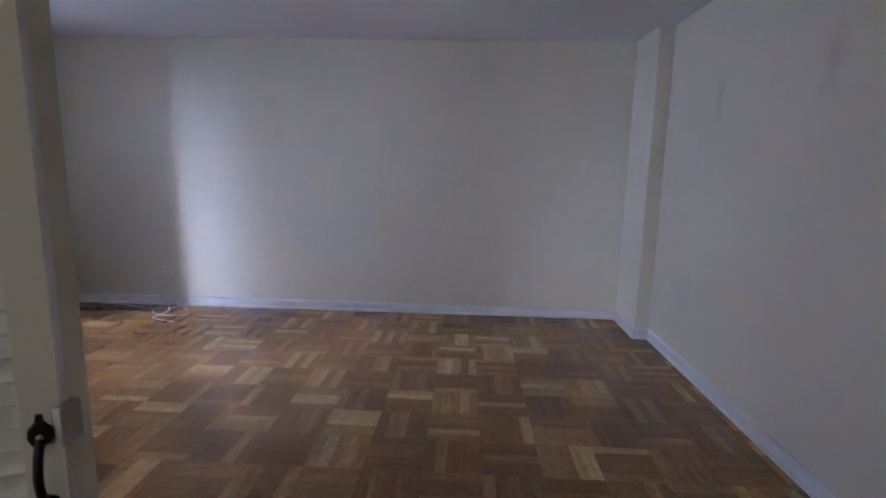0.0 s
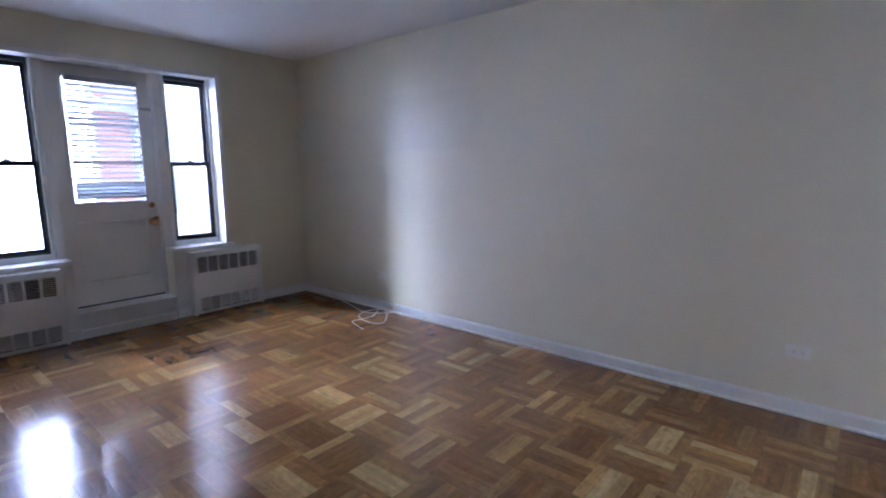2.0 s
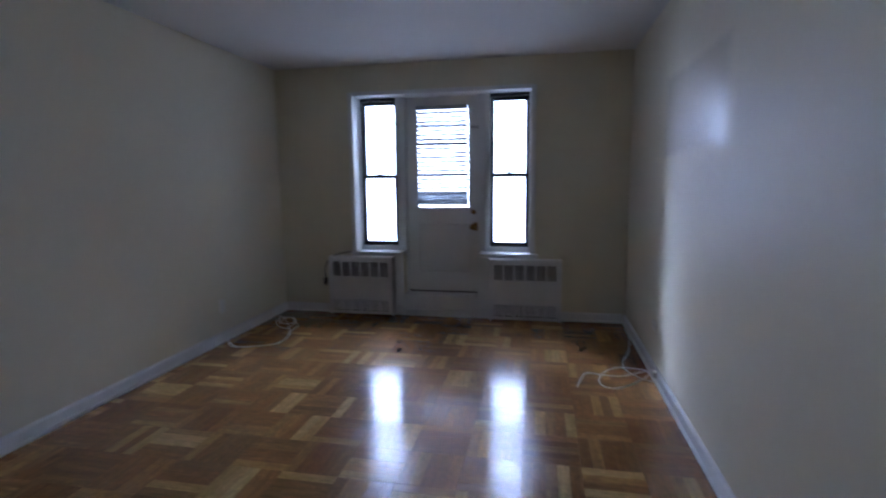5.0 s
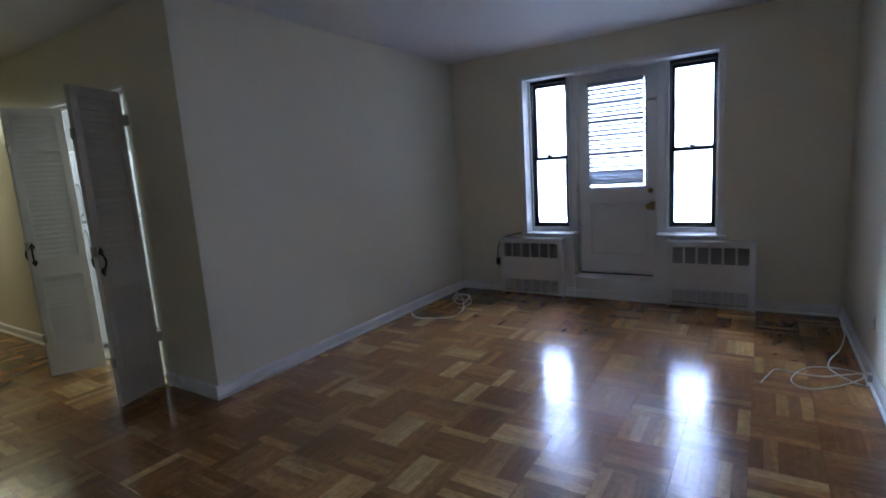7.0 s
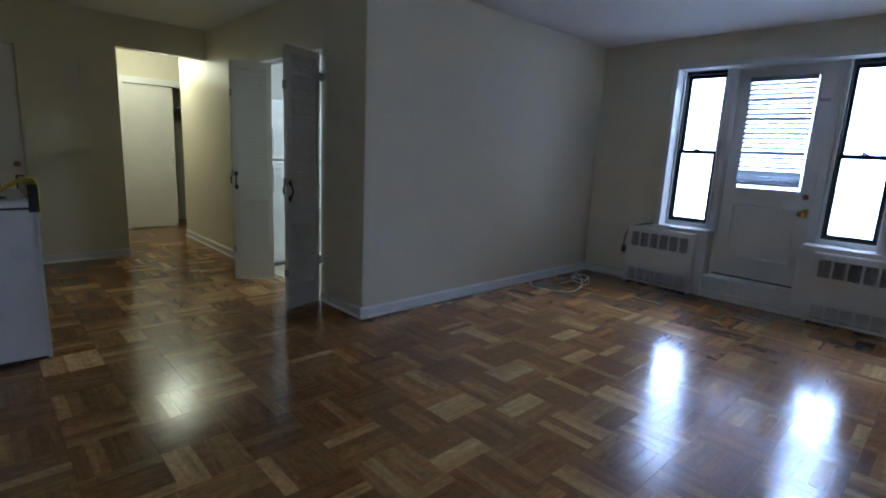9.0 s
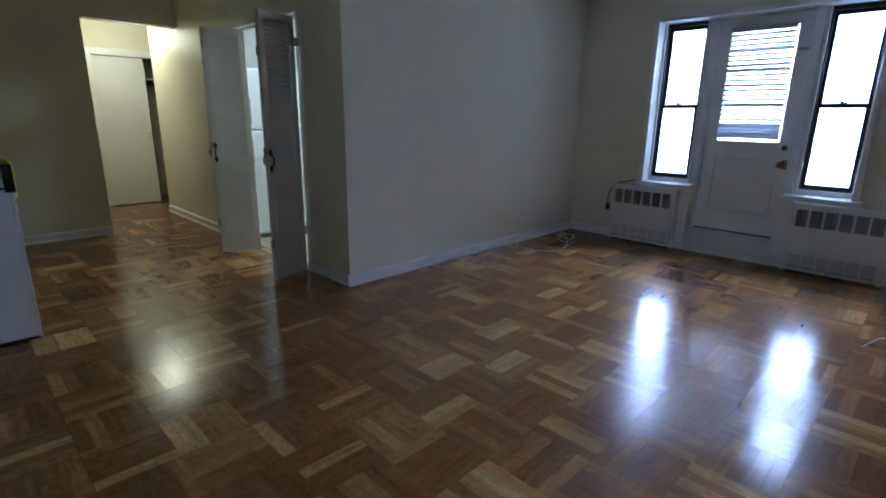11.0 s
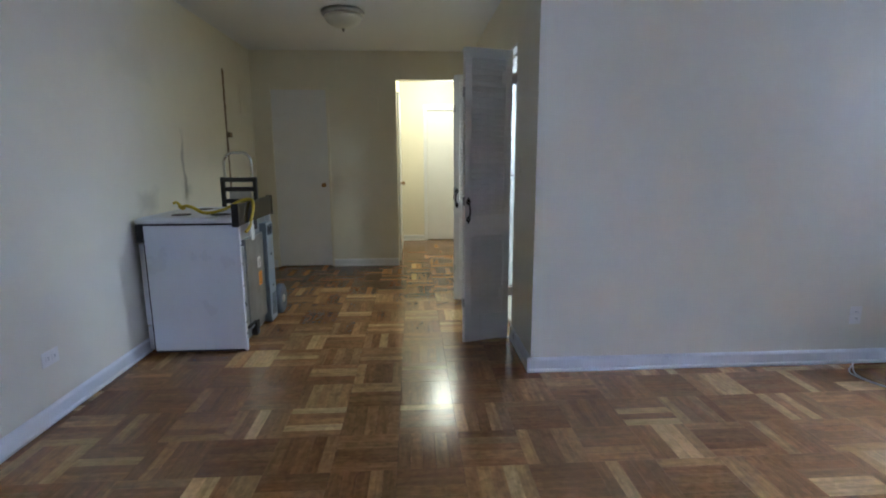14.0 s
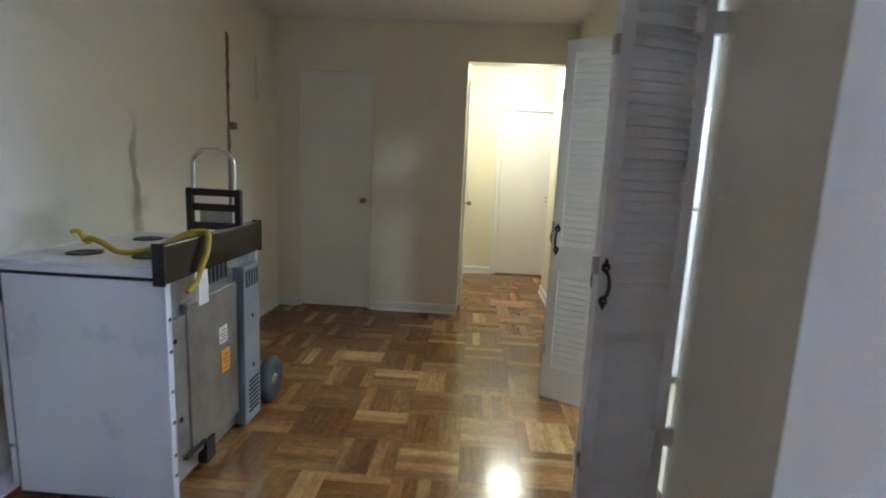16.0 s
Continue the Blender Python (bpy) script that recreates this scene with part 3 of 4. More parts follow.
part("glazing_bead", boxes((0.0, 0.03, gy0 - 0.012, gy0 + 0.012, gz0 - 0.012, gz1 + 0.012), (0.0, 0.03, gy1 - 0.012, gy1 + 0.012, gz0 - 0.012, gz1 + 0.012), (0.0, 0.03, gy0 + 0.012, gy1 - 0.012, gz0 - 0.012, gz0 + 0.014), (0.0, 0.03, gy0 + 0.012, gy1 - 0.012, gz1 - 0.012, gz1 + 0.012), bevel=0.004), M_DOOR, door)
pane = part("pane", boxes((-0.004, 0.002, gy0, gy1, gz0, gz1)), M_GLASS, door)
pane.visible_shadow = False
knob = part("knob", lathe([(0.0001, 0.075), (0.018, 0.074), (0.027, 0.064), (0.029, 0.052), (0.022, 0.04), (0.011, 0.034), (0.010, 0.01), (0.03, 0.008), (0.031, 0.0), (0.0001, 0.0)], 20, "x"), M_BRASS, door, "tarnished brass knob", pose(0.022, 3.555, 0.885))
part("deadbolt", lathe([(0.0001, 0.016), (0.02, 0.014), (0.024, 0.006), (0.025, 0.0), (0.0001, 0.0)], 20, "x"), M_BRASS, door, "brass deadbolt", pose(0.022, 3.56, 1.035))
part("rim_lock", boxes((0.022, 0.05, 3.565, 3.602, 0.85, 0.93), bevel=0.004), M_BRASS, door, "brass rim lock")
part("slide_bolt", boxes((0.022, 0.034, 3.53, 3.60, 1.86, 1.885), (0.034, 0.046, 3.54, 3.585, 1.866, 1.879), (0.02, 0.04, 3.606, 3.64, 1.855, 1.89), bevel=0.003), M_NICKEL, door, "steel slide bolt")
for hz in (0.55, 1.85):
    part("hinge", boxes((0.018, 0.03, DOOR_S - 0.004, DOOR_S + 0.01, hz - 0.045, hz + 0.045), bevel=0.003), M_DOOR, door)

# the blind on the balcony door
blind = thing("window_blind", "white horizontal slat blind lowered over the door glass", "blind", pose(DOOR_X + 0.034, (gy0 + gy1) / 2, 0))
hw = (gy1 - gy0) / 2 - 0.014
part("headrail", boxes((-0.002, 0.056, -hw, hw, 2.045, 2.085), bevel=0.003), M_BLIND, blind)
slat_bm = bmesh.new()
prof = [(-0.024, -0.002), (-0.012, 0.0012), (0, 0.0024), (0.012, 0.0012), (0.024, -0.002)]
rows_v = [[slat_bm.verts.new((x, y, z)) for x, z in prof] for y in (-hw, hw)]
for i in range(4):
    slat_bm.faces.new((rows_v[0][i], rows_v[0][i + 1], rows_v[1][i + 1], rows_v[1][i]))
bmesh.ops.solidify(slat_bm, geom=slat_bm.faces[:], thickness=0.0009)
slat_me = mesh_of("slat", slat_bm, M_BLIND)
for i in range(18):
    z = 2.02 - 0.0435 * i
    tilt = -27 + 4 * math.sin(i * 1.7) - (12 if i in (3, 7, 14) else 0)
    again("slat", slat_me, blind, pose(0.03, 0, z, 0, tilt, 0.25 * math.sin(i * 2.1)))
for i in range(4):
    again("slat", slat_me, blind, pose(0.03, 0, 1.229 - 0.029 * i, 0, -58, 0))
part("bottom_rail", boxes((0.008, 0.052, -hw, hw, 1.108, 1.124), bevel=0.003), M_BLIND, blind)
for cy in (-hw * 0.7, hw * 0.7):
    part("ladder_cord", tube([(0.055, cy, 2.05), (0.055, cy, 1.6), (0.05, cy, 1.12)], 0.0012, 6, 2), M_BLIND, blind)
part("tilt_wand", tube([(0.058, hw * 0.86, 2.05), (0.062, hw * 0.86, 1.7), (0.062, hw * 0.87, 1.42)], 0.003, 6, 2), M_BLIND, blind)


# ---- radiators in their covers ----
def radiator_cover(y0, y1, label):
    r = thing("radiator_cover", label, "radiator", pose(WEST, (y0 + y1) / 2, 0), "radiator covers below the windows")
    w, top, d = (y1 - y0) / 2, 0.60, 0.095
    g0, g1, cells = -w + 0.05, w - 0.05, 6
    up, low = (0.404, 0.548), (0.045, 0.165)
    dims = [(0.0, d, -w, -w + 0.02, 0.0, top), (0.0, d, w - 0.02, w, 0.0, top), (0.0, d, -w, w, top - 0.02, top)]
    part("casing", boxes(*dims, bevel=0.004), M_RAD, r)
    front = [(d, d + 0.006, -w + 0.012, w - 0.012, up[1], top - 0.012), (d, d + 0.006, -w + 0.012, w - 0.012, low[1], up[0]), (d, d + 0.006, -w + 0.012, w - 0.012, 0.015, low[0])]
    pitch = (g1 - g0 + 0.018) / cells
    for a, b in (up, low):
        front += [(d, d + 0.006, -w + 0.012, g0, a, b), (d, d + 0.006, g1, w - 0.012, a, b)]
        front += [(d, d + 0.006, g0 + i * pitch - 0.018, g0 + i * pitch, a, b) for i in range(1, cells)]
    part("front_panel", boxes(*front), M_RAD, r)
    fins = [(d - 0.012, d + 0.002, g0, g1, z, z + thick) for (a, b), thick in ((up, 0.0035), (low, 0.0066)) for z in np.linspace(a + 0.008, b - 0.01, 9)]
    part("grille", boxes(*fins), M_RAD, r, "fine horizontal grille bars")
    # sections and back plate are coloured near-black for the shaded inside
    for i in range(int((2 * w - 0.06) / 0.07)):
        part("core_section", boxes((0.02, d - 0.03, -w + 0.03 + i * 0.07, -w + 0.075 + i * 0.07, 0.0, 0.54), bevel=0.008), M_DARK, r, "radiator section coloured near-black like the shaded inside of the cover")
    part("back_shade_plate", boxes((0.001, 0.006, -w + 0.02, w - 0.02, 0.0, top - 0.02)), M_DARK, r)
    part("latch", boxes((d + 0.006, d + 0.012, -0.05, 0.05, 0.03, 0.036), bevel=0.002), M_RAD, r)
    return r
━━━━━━
Print the complete listing exactly, apart from any pictures.

- _RESPONSE_:
0.0 s
2.0 s
5.0 s
7.0 s
9.0 s
11.0 s
14.0 s
16.0 s
Continue the Blender Python (bpy) script that recreates this scene with part 3 of 4. More parts follow.
part("glazing_bead", boxes((0.0, 0.03, gy0 - 0.012, gy0 + 0.012, gz0 - 0.012, gz1 + 0.012), (0.0, 0.03, gy1 - 0.012, gy1 + 0.012, gz0 - 0.012, gz1 + 0.012), (0.0, 0.03, gy0 + 0.012, gy1 - 0.012, gz0 - 0.012, gz0 + 0.014), (0.0, 0.03, gy0 + 0.012, gy1 - 0.012, gz1 - 0.012, gz1 + 0.012), bevel=0.004), M_DOOR, door)
pane = part("pane", boxes((-0.004, 0.002, gy0, gy1, gz0, gz1)), M_GLASS, door)
pane.visible_shadow = False
knob = part("knob", lathe([(0.0001, 0.075), (0.018, 0.074), (0.027, 0.064), (0.029, 0.052), (0.022, 0.04), (0.011, 0.034), (0.010, 0.01), (0.03, 0.008), (0.031, 0.0), (0.0001, 0.0)], 20, "x"), M_BRASS, door, "tarnished brass knob", pose(0.022, 3.555, 0.885))
part("deadbolt", lathe([(0.0001, 0.016), (0.02, 0.014), (0.024, 0.006), (0.025, 0.0), (0.0001, 0.0)], 20, "x"), M_BRASS, door, "brass deadbolt", pose(0.022, 3.56, 1.035))
part("rim_lock", boxes((0.022, 0.05, 3.565, 3.602, 0.85, 0.93), bevel=0.004), M_BRASS, door, "brass rim lock")
part("slide_bolt", boxes((0.022, 0.034, 3.53, 3.60, 1.86, 1.885), (0.034, 0.046, 3.54, 3.585, 1.866, 1.879), (0.02, 0.04, 3.606, 3.64, 1.855, 1.89), bevel=0.003), M_NICKEL, door, "steel slide bolt")
for hz in (0.55, 1.85):
    part("hinge", boxes((0.018, 0.03, DOOR_S - 0.004, DOOR_S + 0.01, hz - 0.045, hz + 0.045), bevel=0.003), M_DOOR, door)

# the blind on the balcony door
blind = thing("window_blind", "white horizontal slat blind lowered over the door glass", "blind", pose(DOOR_X + 0.034, (gy0 + gy1) / 2, 0))
hw = (gy1 - gy0) / 2 - 0.014
part("headrail", boxes((-0.002, 0.056, -hw, hw, 2.045, 2.085), bevel=0.003), M_BLIND, blind)
slat_bm = bmesh.new()
prof = [(-0.024, -0.002), (-0.012, 0.0012), (0, 0.0024), (0.012, 0.0012), (0.024, -0.002)]
rows_v = [[slat_bm.verts.new((x, y, z)) for x, z in prof] for y in (-hw, hw)]
for i in range(4):
    slat_bm.faces.new((rows_v[0][i], rows_v[0][i + 1], rows_v[1][i + 1], rows_v[1][i]))
bmesh.ops.solidify(slat_bm, geom=slat_bm.faces[:], thickness=0.0009)
slat_me = mesh_of("slat", slat_bm, M_BLIND)
for i in range(18):
    z = 2.02 - 0.0435 * i
    tilt = -27 + 4 * math.sin(i * 1.7) - (12 if i in (3, 7, 14) else 0)
    again("slat", slat_me, blind, pose(0.03, 0, z, 0, tilt, 0.25 * math.sin(i * 2.1)))
for i in range(4):
    again("slat", slat_me, blind, pose(0.03, 0, 1.229 - 0.029 * i, 0, -58, 0))
part("bottom_rail", boxes((0.008, 0.052, -hw, hw, 1.108, 1.124), bevel=0.003), M_BLIND, blind)
for cy in (-hw * 0.7, hw * 0.7):
    part("ladder_cord", tube([(0.055, cy, 2.05), (0.055, cy, 1.6), (0.05, cy, 1.12)], 0.0012, 6, 2), M_BLIND, blind)
part("tilt_wand", tube([(0.058, hw * 0.86, 2.05), (0.062, hw * 0.86, 1.7), (0.062, hw * 0.87, 1.42)], 0.003, 6, 2), M_BLIND, blind)


# ---- radiators in their covers ----
def radiator_cover(y0, y1, label):
    r = thing("radiator_cover", label, "radiator", pose(WEST, (y0 + y1) / 2, 0), "radiator covers below the windows")
    w, top, d = (y1 - y0) / 2, 0.60, 0.095
    g0, g1, cells = -w + 0.05, w - 0.05, 6
    up, low = (0.404, 0.548), (0.045, 0.165)
    dims = [(0.0, d, -w, -w + 0.02, 0.0, top), (0.0, d, w - 0.02, w, 0.0, top), (0.0, d, -w, w, top - 0.02, top)]
    part("casing", boxes(*dims, bevel=0.004), M_RAD, r)
    front = [(d, d + 0.006, -w + 0.012, w - 0.012, up[1], top - 0.012), (d, d + 0.006, -w + 0.012, w - 0.012, low[1], up[0]), (d, d + 0.006, -w + 0.012, w - 0.012, 0.015, low[0])]
    pitch = (g1 - g0 + 0.018) / cells
    for a, b in (up, low):
        front += [(d, d + 0.006, -w + 0.012, g0, a, b), (d, d + 0.006, g1, w - 0.012, a, b)]
        front += [(d, d + 0.006, g0 + i * pitch - 0.018, g0 + i * pitch, a, b) for i in range(1, cells)]
    part("front_panel", boxes(*front), M_RAD, r)
    fins = [(d - 0.012, d + 0.002, g0, g1, z, z + thick) for (a, b), thick in ((up, 0.0035), (low, 0.0066)) for z in np.linspace(a + 0.008, b - 0.01, 9)]
    part("grille", boxes(*fins), M_RAD, r, "fine horizontal grille bars")
    # sections and back plate are coloured near-black for the shaded inside
    for i in range(int((2 * w - 0.06) / 0.07)):
        part("core_section", boxes((0.02, d - 0.03, -w + 0.03 + i * 0.07, -w + 0.075 + i * 0.07, 0.0, 0.54), bevel=0.008), M_DARK, r, "radiator section coloured near-black like the shaded inside of the cover")
    part("back_shade_plate", boxes((0.001, 0.006, -w + 0.02, w - 0.02, 0.0, top - 0.02)), M_DARK, r)
    part("latch", boxes((d + 0.006, d + 0.012, -0.05, 0.05, 0.03, 0.036), bevel=0.002), M_RAD, r)
    return r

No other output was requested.